Best known, to me anyway, as the stellar producer of The Mountain Goats’ releases Tallahassee, We Shall All Be Healed, and The Sunset Tree, John Vanderslice also steps out on his own once in a while, and this is one of the better results.
Actually, it’s more accurate to say they reshuffle the deck, and John Darnielle becomes a minor contributor, credited here with “editing, expanding, and otherwise improving” the lyrics.
(At the Mountain Goats’ L.A. Troubadour show this past June, Darnielle led the crowd in a Public Enemy-homage cheer: “Tell Me the Name of My Producer!” And the crowd shouted back: “Terminator X!” Except me, because I had just listened to Vanderslice’s “Cellar Door” so I shouted: John Vanderslice! I then felt a little bit like a dork.)
Vanderslice is, like many people on the production side of things, a real musician’s musician (which often means echoes of Bowie), full of tone and texture, sometimes short on immediate impact. The production on Pixel Revolt doesn’t disappoint – it’s gorgeous: warm, seamless, full of tinkling bells, soothing vocals, and layered strings. These are songs of delicate construction and depth, rarely crowded, never dull.

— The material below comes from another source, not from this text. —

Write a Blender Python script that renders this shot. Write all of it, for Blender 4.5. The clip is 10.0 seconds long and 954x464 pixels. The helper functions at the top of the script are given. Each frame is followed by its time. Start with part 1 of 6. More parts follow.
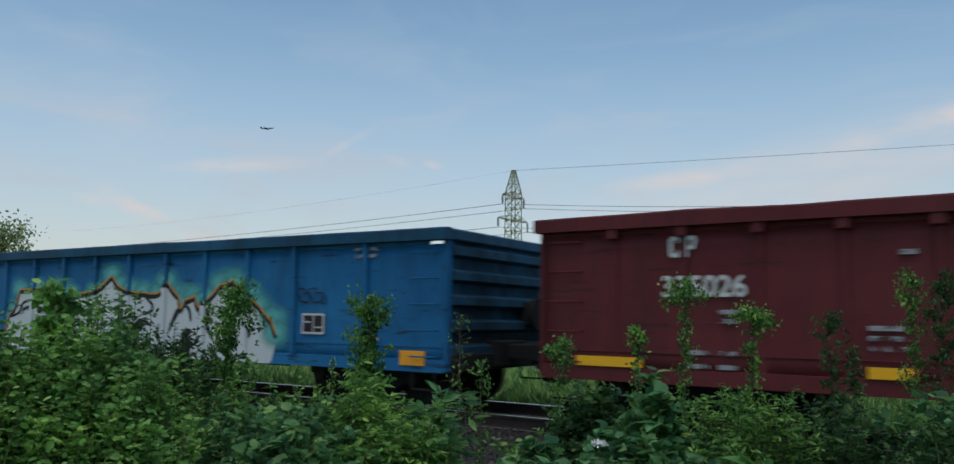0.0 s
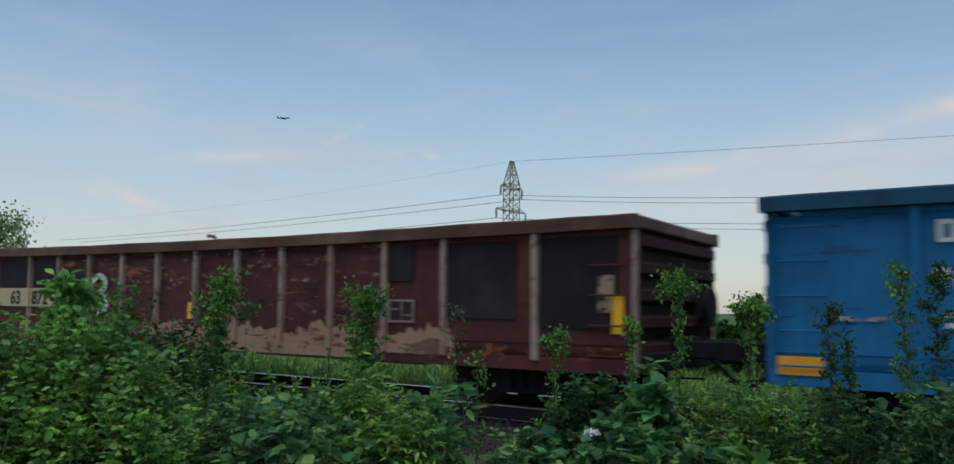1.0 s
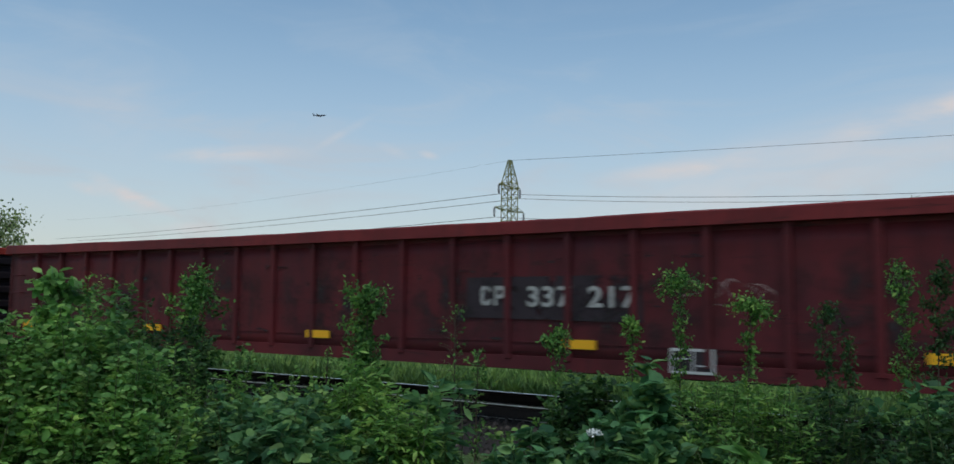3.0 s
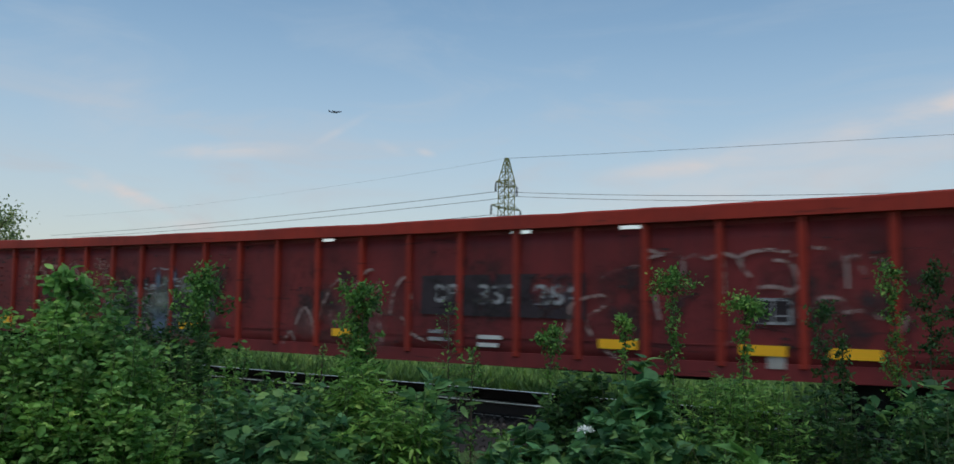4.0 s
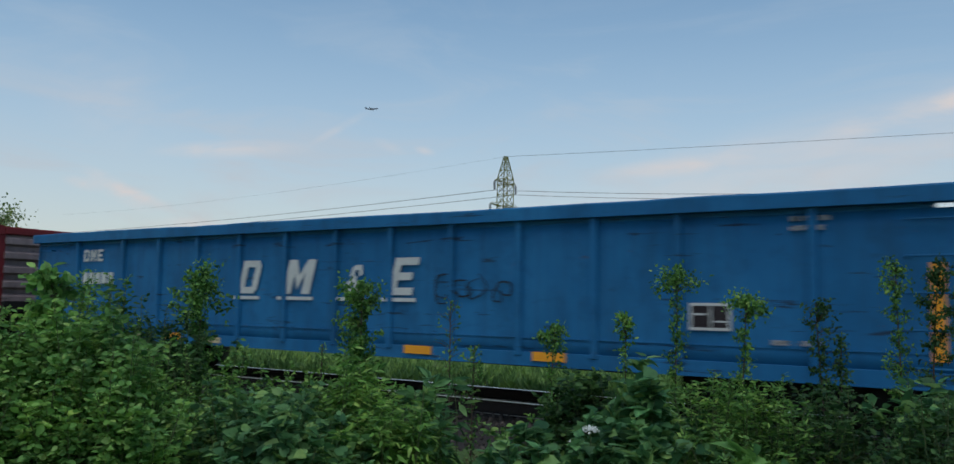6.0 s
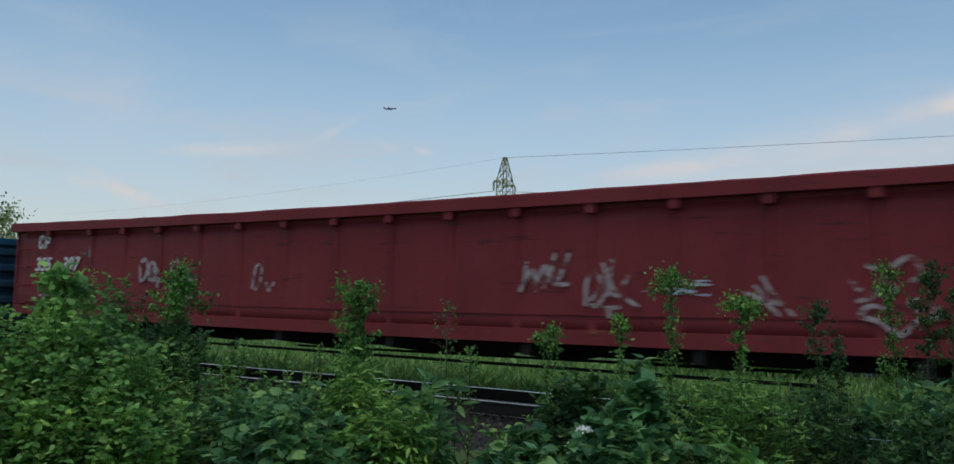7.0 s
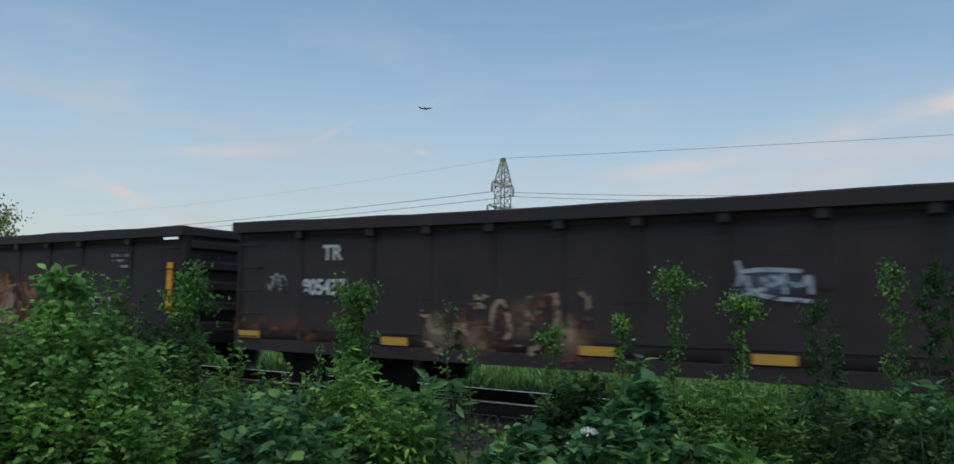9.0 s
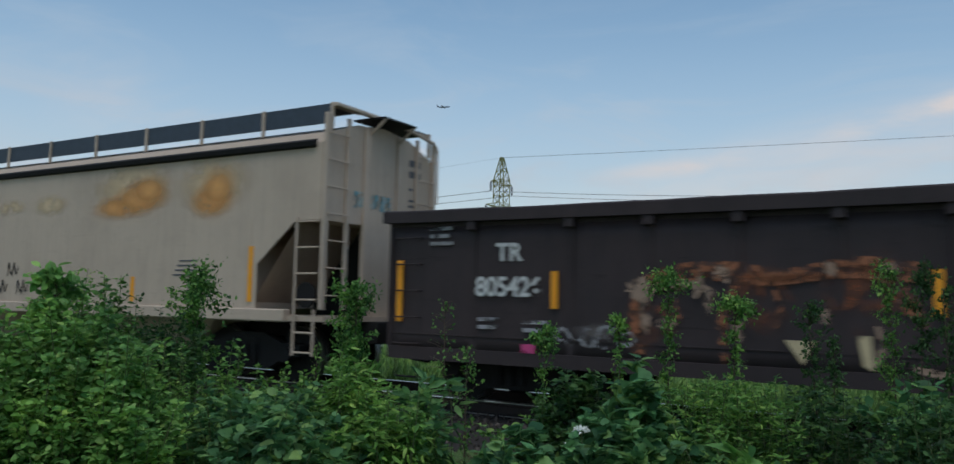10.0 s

But Vanderslice can be a reluctant singer. The lyrics sometimes lay across the top awkwardly – as on “Dead State Pacific,” which is otherwise moving. The major difference between this and other albums of mournful spookiness is the lack of force of personality, the stamp of an individual across the whole. (I actually heard a Vanderslice album before I knew The Mountain Goats and my first thought was ‘what amazing production, but…’)
The production here is so very good I found myself thinking if only we could pair this guy with a brilliant lyricist, a charismatic frontman, a sparkplug of rock ‘n’ roll passion…i.e., Darnielle. Vanderslice has made a good album here, but he’s also been involved in a few that are great. It’s like a solo Keith Richards album. Put it on, and you friends will say: “Hey, not bad. Do you have Exile on Main Street?”